I heard Chels from the couch say "I don't know why my eyes are watering." Mine were too, and I have no idea why. That kind of movie wasn't gonna make me cry, I actually don't unsually cry to movies. I like to think I don't, at least. I wonder if my little tear was for happiness, but wouldn't I know that? I was happy to be there with Vicky. I have no idea why there was that tear, it was weird.

"Mothman Prophecies" wasn't really good but then it was good. It was a well made awesome movie. Its just that the people died and there was only one person saved, saved by Richard Gere at the end and I guess that stopped the killings, or so we think. It ended with no ending. Every victim that was warned about died except for one person. That's terrible!

"Ghost Ship" had maybe a couple really cool looking special effects part BUT only TWO people survived for the end. And one of those two people was the BADGUY! I dislike these kinds of movies and "Ghost Ship 2" would be the dumbest movie.

So the movies were ONLY just okay... but watching them with Vicky was so awesome. After "Mothman Prophecies" Vicky cried. After the movie. I thought that was the coolest thing actually because it felt so good. She cried with me. I don't know...I think that shows that she was comfortable with me. I asked what was wrong because I care. I asked twice. Then I asked if she was okay. No answer everytime which I understood. I understand. I care.

I'll never forget that. I felt so good there.

We even kissed goodbye again. Okay, I HATE kisses goodbye. I love them but I hate them. Vicky was leaving! That's the part I hate about them.

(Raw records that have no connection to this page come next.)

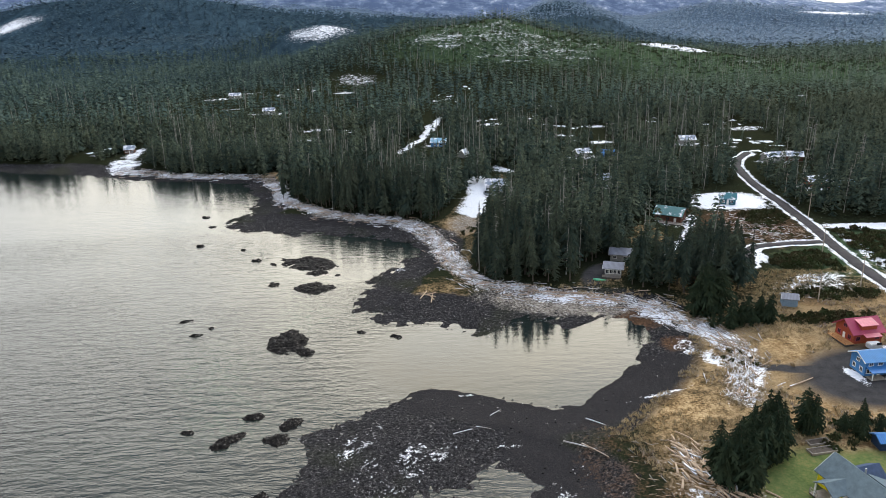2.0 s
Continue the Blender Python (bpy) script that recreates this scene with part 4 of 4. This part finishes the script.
h2 = house("glazed_beach_house", 45.0, 203.6, -18, 5.4, 4.8, 2.7, 1.2, GREYWALL, ROOF_GREY, "grey beach house with wide windows and deck", 0.7,
           wins=[("S", -1.9, 0.9, 1.0, 1.3), ("S", -0.6, 0.9, 1.0, 1.3), ("S", 0.6, 0.9, 1.0, 1.3), ("S", 1.9, 0.9, 1.0, 1.3), ("W", -1.2, 0.9, 1.3, 1.4), ("W", 1.0, 0.9, 1.3, 1.4)], lift=0.4)
deck(h2, -0.5, -3.4, 6.0, 2.0, 0.2, DECK)
rail(h2, -3.4, -4.3, 2.4, -4.3, 0.2, DECK)
h3 = house("grey_lodge", 23.2, 304.0, -8, 9.5, 6.6, 3.0, 2.2, GREYBLUE, ROOF_SNOW, "grey-blue lodge with snowy metal roof at the drive's end", 0.7,
           wins=[("S", -3.4, 1.0, 1.6, 1.1), ("S", -0.8, 1.0, 1.4, 1.1), ("S", 3.4, 1.0, 1.6, 1.1), ("W", 0, 1, 1.2, 1)], doors=[("S", 1.4, 0.9, 2.0, WHITE)])
lean_roof(h3, "porch_roof", 0, -4.8, 9.0, 2.6, 3.0, 2.4, ROOF_GREY)
posts(h3, [(-4, -5.9), (0, -5.9), (4, -5.9)], 2.4, WHITE)
house("gambrel_hut", 14.5, 366.0, 55, 5.0, 4.2, 2.4, 2.2, GREYWALL, ROOF_SNOW, "small grey hut with snowy steep roof", 0.4, wins=[("E", 0, 1, 1, 1)], doors=[("S", 0, 0.9, 2.0, WHITE)])
for nm, x_, y_, a_, L_, W_, wall_, roof_, lab in [
        ("forest_house", 3.5, 396, -10, 9, 7, BLUE, ROOF_SNOWBLUE, "blue house with snowy pale roof in a forest clearing"),
        ("forest_house", 72, 357, 10, 8, 6, GREYWALL, ROOF_SNOW, "grey house with snowy roof in the forest"), ("forest_house", 83, 352, 0, 7, 5, BLUE, ROOF_BLUE, "blue forest house with blue roof"),
        ("forest_house", 155, 334, 5, 9, 6, GREYWALL, ROOF_SNOW, "long grey house with snowy roof in the forest"), ("forest_house", 165, 334, -20, 9, 7, BROWNWALL, ROOF_SNOW, "brown house with snowy roof in the forest"),
        ("forest_house", 69, 306, 10, 6, 5, GREYWALL, ROOF_SNOW, "grey cabin with snowy roof among spruces"), ("forest_house", 152, 289, -12, 10, 7, RED, ROOF_SNOW, "red house with snowy roof beyond the road"),
        ("forest_house", 161, 282, -10, 7, 5, BLUE, ROOF_SNOWBLUE, "blue house with snowy roof beyond the road"), ("forest_house", -166, 414, 10, 6, 5, BROWNWALL, ROOF_SNOW, "brown cabin with snowy roof above the shore"),
        ("forest_house", -108, 520, 0, 9, 6, GREYWALL, ROOF_SNOW, "grey house with snowy roof in the forest"), ("forest_house", -150, 606, 0, 10, 7, GREYWALL, ROOF_SNOW, "grey house with snowy roof in the forest"),
        ("forest_house", 131, 377, 0, 9, 6, GREYWALL, ROOF_SNOW, "grey house with snowy roof in the forest")]:
    house(nm, x_, y_, a_, L_, W_, 2.8, 1.9, wall_, roof_, lab, 0.5, wins=[("S", -1.8, 1, 1.2, 1), ("S", 1.8, 1, 1.2, 1)], doors=[("S", 0, 0.9, 2.0, WHITE)])


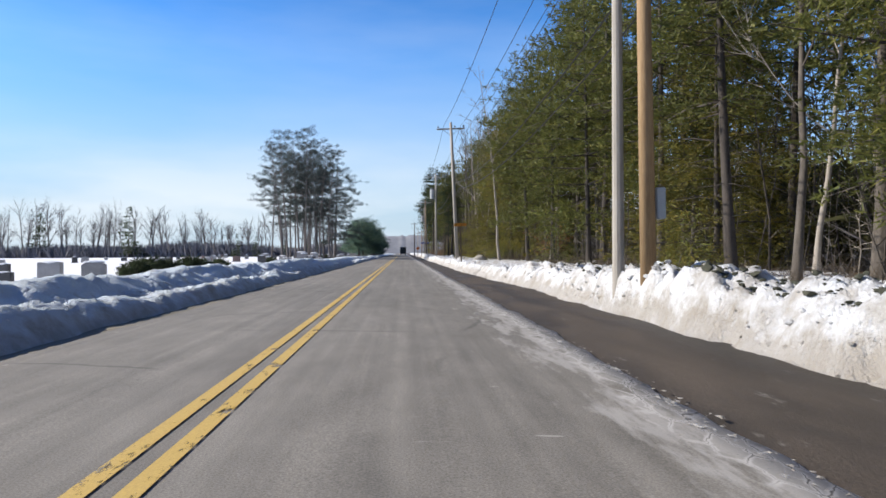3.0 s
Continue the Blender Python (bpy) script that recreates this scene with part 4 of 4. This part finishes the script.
graves((("slab", -10.5, 34.6, 0.75, 0.65), ("dark", -10.4, 37.3, 0.95, 0.9), ("thin", -11.0, 44.1, 0.35, 0.5), ("red", -10.7, 46.8, 1.0, 0.55), ("slab", -10.8, 54.7, 1.15, 0.65), ("flat", -9.9, 64.0, 1.3, 0.75),
        ("dark", -13.8, 39.1, 0.9, 0.5), ("flat", -15.1, 39.6, 0.7, 0.45), ("slab", -15.3, 38.0, 0.8, 0.5), ("slab", -12.2, 58.9, 1.2, 0.85)))
graves((("slab", -15.8, 71.6, 0.7, 0.5), ("flat", -13.3, 72.1, 1.1, 0.7), ("flat", -12.9, 76.1, 1.0, 0.9), ("slab", -13.8, 81.6, 1.15, 0.85), ("slab", -17.4, 76.5, 0.6, 0.5), ("dark", -15.5, 77.6, 0.9, 0.5), ("dark", -18.6, 87.0, 1.0, 0.6),
        ("slab", -11.6, 118.2, 0.8, 0.7), ("slab", -12.8, 123.7, 0.85, 0.9), ("dark", -15.9, 127.5, 1.0, 0.95), ("flat", -12.6, 129.0, 0.8, 0.5), ("slab", -16.5, 133.1, 1.2, 0.8)))
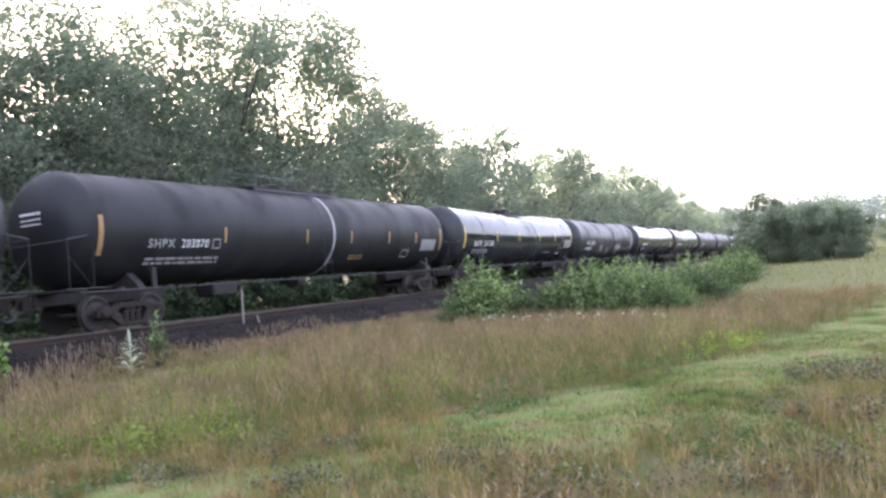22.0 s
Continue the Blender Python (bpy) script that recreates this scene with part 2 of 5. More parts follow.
GREEN = [(0.0, (0.116, 0.148, 0.127)), (0.5, (0.175, 0.208, 0.177)), (1.0, (0.239, 0.269, 0.224))]
M_LEAF = leafy("tree_leaf", GREEN, 0.68, 0.42, (1.18, 1.26, 1.02))
# Darker copy of the leaf greens: shade is put into the colour.
M_LEAF_PAINTED_SHADE = leafy("shaded_leaf", [(0.0, (0.051, 0.078, 0.052)), (0.5, (0.086, 0.122, 0.081)), (1.0, (0.125, 0.165, 0.111))], 0.4)
M_LEAF_COPSE = leafy("copse_leaf", [(0.0, (0.106, 0.139, 0.103)), (0.5, (0.155, 0.191, 0.139)), (1.0, (0.204, 0.237, 0.174))], 0.5, 0.5, (1.06, 1.16, 0.92))
M_LEAF_DEEP = leafy("deep_green_leaf", [(0.0, (0.035, 0.06, 0.03)), (0.6, (0.085, 0.13, 0.065)), (1.0, (0.19, 0.25, 0.13))], 0.45)
M_LEAF_PALE = leafy("pale_leaf", [(0.0, (0.040, 0.078, 0.025)), (0.5, (0.125, 0.225, 0.065)), (1.0, (0.320, 0.430, 0.170))], 0.5)
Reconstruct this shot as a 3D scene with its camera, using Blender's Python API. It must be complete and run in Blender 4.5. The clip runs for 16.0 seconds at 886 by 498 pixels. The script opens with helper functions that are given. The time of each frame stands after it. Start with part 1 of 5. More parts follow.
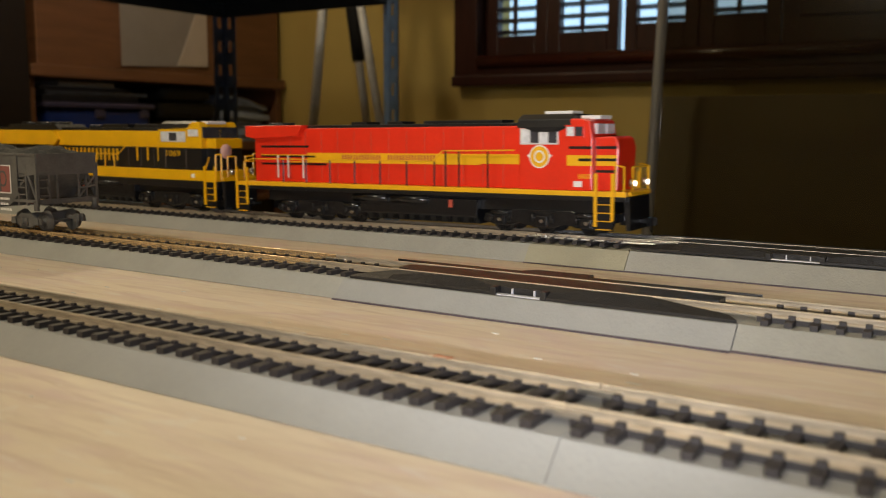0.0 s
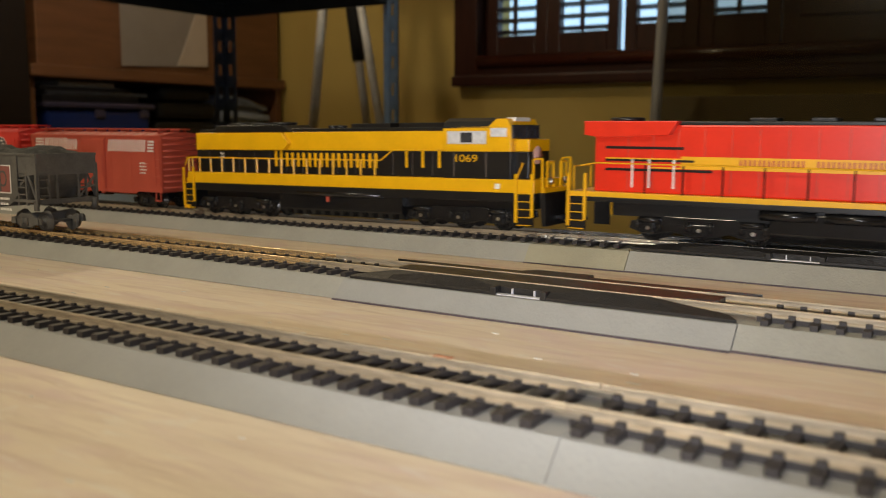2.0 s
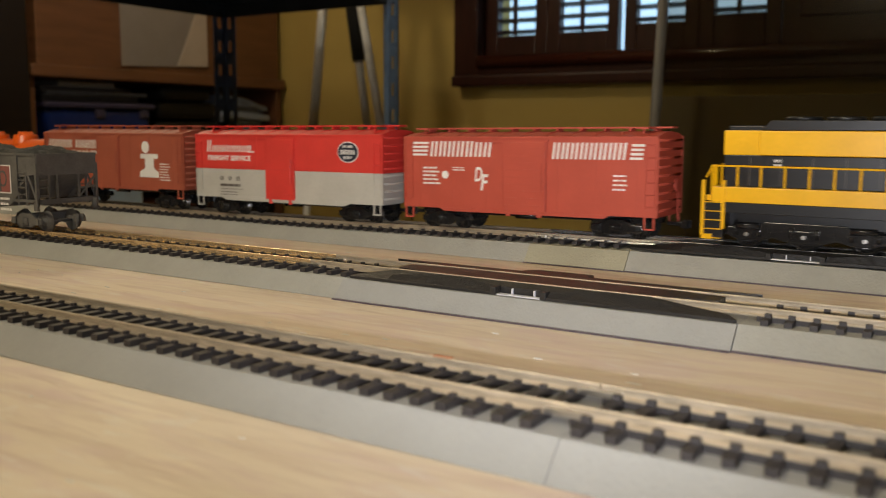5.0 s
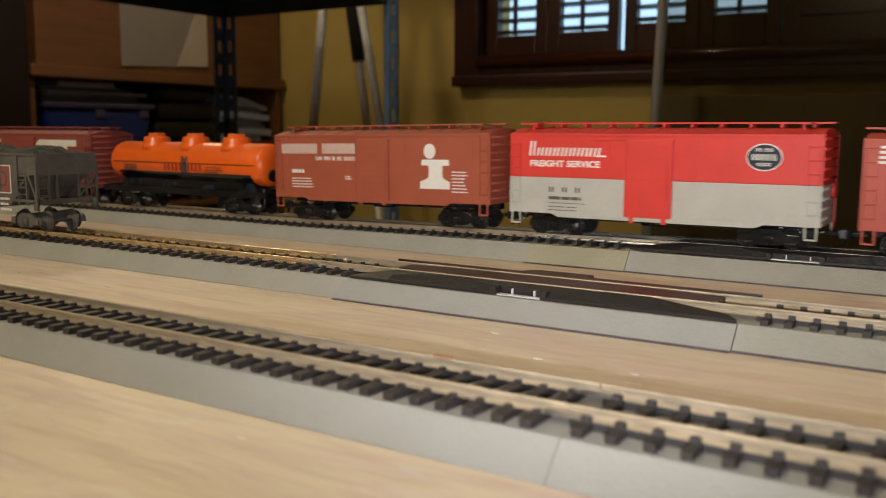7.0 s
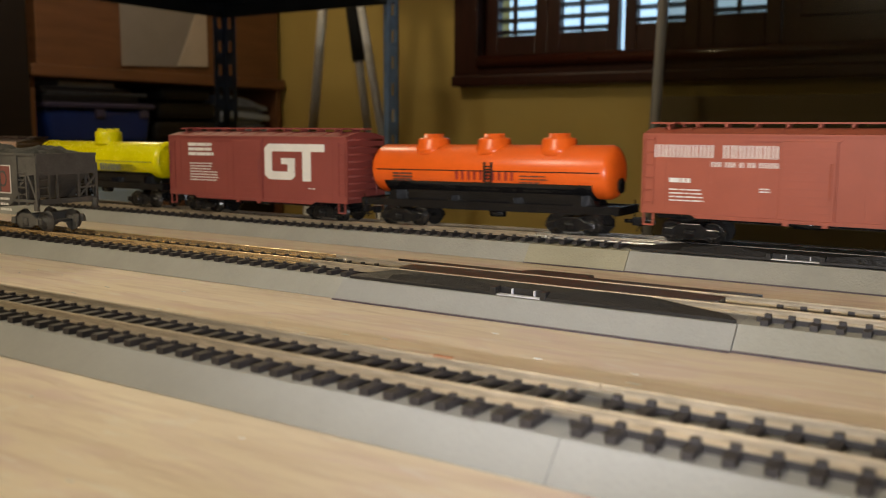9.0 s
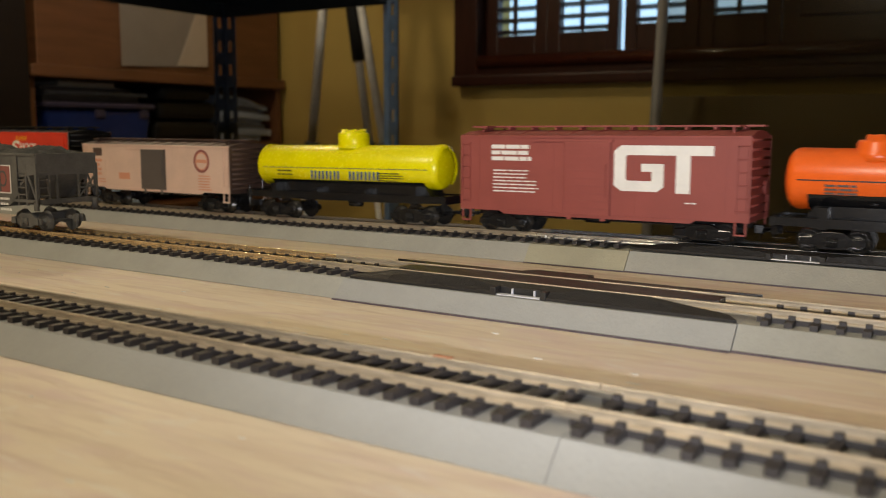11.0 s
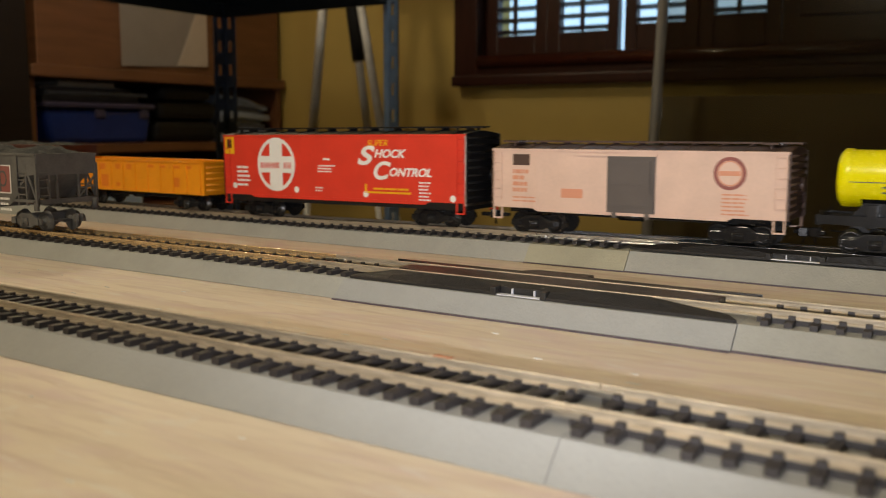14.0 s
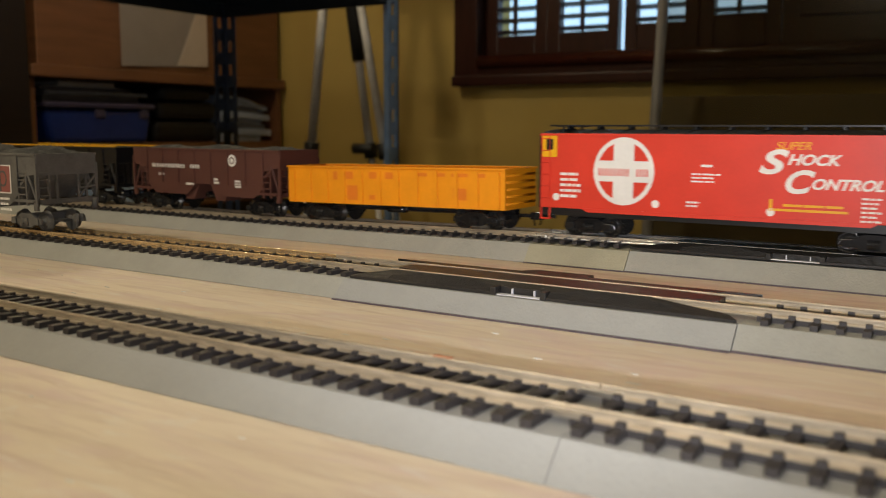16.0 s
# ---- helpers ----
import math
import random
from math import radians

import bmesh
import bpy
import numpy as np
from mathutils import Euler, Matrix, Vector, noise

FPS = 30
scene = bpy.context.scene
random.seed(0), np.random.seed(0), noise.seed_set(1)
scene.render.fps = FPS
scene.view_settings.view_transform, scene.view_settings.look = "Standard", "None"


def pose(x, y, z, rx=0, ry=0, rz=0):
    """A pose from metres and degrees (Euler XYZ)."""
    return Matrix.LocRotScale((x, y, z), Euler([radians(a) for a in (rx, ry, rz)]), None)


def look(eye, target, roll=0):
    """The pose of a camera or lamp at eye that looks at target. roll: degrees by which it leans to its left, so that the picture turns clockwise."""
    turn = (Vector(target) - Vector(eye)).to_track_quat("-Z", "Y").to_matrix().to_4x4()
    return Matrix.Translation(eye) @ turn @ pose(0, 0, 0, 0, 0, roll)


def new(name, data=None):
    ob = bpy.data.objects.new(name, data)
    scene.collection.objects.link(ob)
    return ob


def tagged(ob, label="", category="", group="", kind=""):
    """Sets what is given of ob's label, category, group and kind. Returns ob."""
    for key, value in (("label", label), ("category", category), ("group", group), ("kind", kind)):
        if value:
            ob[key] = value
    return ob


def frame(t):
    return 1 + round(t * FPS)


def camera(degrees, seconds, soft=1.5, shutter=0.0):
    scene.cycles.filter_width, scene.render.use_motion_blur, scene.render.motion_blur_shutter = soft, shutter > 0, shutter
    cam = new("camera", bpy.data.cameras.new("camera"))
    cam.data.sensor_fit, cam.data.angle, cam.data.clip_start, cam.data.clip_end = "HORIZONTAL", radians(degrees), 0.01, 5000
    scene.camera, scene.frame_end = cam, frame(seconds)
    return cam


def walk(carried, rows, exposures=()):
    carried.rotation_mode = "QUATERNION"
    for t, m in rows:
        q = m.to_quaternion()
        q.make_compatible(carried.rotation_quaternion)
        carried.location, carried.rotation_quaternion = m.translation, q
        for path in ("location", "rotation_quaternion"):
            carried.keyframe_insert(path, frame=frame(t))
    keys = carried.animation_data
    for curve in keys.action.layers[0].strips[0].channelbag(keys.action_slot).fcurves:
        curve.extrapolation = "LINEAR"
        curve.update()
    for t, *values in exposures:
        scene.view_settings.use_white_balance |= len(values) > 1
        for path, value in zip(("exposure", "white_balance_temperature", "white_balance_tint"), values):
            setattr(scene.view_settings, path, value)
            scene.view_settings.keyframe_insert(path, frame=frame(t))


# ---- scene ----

I just stood there and watched her leave and after, Doug and I played Vice City. That cheered me up though, Vicky was gone...I hated that she was gone...the night was over. Kisses goodbye symbolize bad things, symbolize endings. If Richard Gere got to kiss his wife goodbye in the END of the movie, that would have been awesome.

I asked Vicky if she was tired...she said no. I ask this question a lot and when people say no, that shows that the night isn't over. It doesn't feel over to me. Its another weird thing with me because I'm so weird, but its cool. I even said "Cool!" Whenever I ask McB, its usually late in the night and he always says "Yeah, a little bit." That means he's goin to sleep now and I should go to sleep also. I hate that feeling.

There was some kind of mix up with my mom about picking me up. She never got any of the messages I left her and Dad never listened to the messages. Mom just showed up.

It took so long for my mom to leave Doug's house. Not that I wanted to go, but it wasn't better than just standing outside and looking at my blank wrist showing Mom that it was time to go. My mom was very talkitive last night and told Chels and Vicky the story of how Shadow barks at fat bearded men meaning she was abused. After she said that story I wanted to say something mean like "Good job, detective."

I even talked to her about it on the way home. It was raining, it was late, I was driving, and there was nobody else on the road except me. I like the rain...unless I have to ride my bike to someone's house. That ruins everything. I asked Mom if she thought she was talkitive. Then she was like "Oh my god, your friends hate me, don't they?"

"Jeez Mom, why are you like this? Calm down."

At McB's today, we were in his garage the whole time because he's having a garage sale. He had a tv out there with the Game Cube hooked up. Pretty cool, I got to meet a lot of people. I didn't actually talk to these people, but I said "Hello" to them. Then they'd ask what stuff McB was selling. There was some weird thing that I thought was a salad cutter. This old lady asked about it and I said what I thought it was and McB didn't even know. (It was actually a juicer, one of those things you squeeze oranges on to make orange juice. I was way off.)

"Some salesman YOU are!" the lady yelled at him. Then she came over to look at our tv, "Look at kids these days, always on their playstation! My grandson is always on his playstation."

Old people, including my dad, think that every gaming system is a playstation. Weird thing I noticed today.

McB sold his Nintendo 64 for $25!!! I was going to buy that from him. If I had just gotten up instead of hugging my pillow, it would be mine. There is a huge story behind me trying to get that that totally makes me mad. I wanted that, and even bought a game for it so I could buy it.

Fuck that anyways. Me hugging my pillow was better and definitly worth it! I was gonna buy the N64 for $50 when he first got his Game Cube. Damn am I lucky. But I still don't have it. Oh well, playstation is better.

Haha, I hugged my pillow this morning thinking "Dammit, Vicky is warmer." It was cold this morning, and cold outside. Cold in McB's garage! I had to jog home because Dad wouldn't pick me up. There's my excersise for a couple days.

Last night was the best, and I will never forget it.

Oh, Doug and Chelsey had a lot of fun watching the movies too. They had a LOT of fun watching the movies.

Tonight we're goin to Spags. Ryan Mo is leaving for up north for the summer after school gets out so this is what he wanted to do with us. It'll be fun, we haven't been to Spags in a while.

Cheerful Quotes of the Day to Make up for This Lousy Weather:

"I'm glad men don't get pregnant. Football season would be ruined- "Montana is knocked up again."-Jeff Foxworthy

"I am really starting to like golf Mom beecause I'm getting pretty good. I can throw the clubs almost as far as I can hit the ball!"-Chris Eidt, haha, ME, but this (I have just read) has been said before, dammit. Said by Bob Ettinger.

"Tennis is like marrying for money. Love has nothing to do with it."-Phyllis Diller.

"Cross country skiing is great if you live in a small country."-Steven Wright.